**Work to do:** Copy out the listing that follows, exactly, without its pictures.

**Supplied information:**
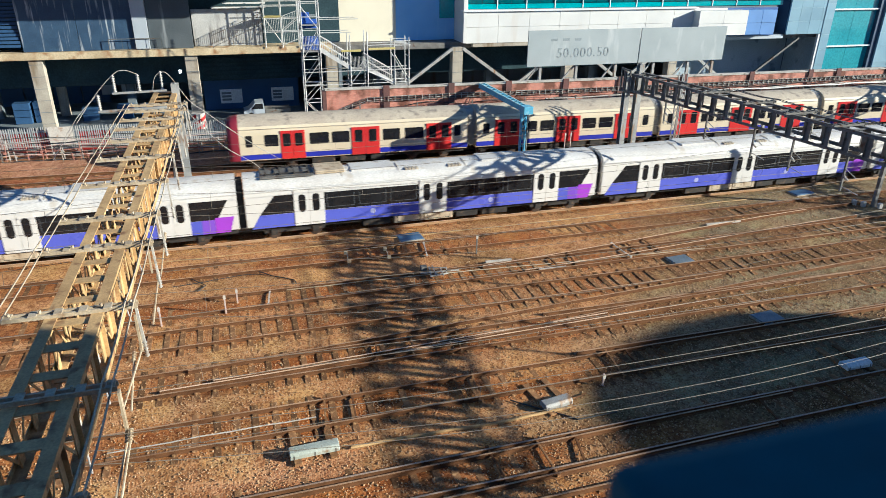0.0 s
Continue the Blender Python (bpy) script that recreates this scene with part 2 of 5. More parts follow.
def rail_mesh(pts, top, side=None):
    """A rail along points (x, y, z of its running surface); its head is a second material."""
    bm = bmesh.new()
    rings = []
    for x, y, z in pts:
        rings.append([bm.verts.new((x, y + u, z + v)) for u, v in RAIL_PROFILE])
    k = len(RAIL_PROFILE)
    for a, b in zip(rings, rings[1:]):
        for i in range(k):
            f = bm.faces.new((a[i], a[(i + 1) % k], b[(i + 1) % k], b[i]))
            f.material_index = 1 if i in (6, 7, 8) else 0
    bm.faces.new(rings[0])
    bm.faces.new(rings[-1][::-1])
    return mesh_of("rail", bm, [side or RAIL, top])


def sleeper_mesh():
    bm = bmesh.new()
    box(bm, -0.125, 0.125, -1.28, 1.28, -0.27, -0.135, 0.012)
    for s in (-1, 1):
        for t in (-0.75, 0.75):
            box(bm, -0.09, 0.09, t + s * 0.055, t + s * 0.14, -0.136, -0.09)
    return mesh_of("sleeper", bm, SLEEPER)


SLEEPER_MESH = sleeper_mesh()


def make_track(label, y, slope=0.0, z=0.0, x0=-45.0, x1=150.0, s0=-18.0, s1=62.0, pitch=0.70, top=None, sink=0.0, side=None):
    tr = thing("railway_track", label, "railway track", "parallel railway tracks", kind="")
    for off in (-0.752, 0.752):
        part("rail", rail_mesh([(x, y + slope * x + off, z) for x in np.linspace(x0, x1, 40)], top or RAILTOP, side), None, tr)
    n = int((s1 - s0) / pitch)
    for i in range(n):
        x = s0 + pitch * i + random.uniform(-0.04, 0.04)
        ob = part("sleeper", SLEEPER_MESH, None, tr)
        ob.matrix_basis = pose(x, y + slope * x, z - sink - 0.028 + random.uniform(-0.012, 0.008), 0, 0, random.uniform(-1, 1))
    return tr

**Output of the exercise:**
0.0 s
Continue the Blender Python (bpy) script that recreates this scene with part 2 of 5. More parts follow.
def rail_mesh(pts, top, side=None):
    """A rail along points (x, y, z of its running surface); its head is a second material."""
    bm = bmesh.new()
    rings = []
    for x, y, z in pts:
        rings.append([bm.verts.new((x, y + u, z + v)) for u, v in RAIL_PROFILE])
    k = len(RAIL_PROFILE)
    for a, b in zip(rings, rings[1:]):
        for i in range(k):
            f = bm.faces.new((a[i], a[(i + 1) % k], b[(i + 1) % k], b[i]))
            f.material_index = 1 if i in (6, 7, 8) else 0
    bm.faces.new(rings[0])
    bm.faces.new(rings[-1][::-1])
    return mesh_of("rail", bm, [side or RAIL, top])


def sleeper_mesh():
    bm = bmesh.new()
    box(bm, -0.125, 0.125, -1.28, 1.28, -0.27, -0.135, 0.012)
    for s in (-1, 1):
        for t in (-0.75, 0.75):
            box(bm, -0.09, 0.09, t + s * 0.055, t + s * 0.14, -0.136, -0.09)
    return mesh_of("sleeper", bm, SLEEPER)


SLEEPER_MESH = sleeper_mesh()


def make_track(label, y, slope=0.0, z=0.0, x0=-45.0, x1=150.0, s0=-18.0, s1=62.0, pitch=0.70, top=None, sink=0.0, side=None):
    tr = thing("railway_track", label, "railway track", "parallel railway tracks", kind="")
    for off in (-0.752, 0.752):
        part("rail", rail_mesh([(x, y + slope * x + off, z) for x in np.linspace(x0, x1, 40)], top or RAILTOP, side), None, tr)
    n = int((s1 - s0) / pitch)
    for i in range(n):
        x = s0 + pitch * i + random.uniform(-0.04, 0.04)
        ob = part("sleeper", SLEEPER_MESH, None, tr)
        ob.matrix_basis = pose(x, y + slope * x, z - sink - 0.028 + random.uniform(-0.012, 0.008), 0, 0, random.uniform(-1, 1))
    return tr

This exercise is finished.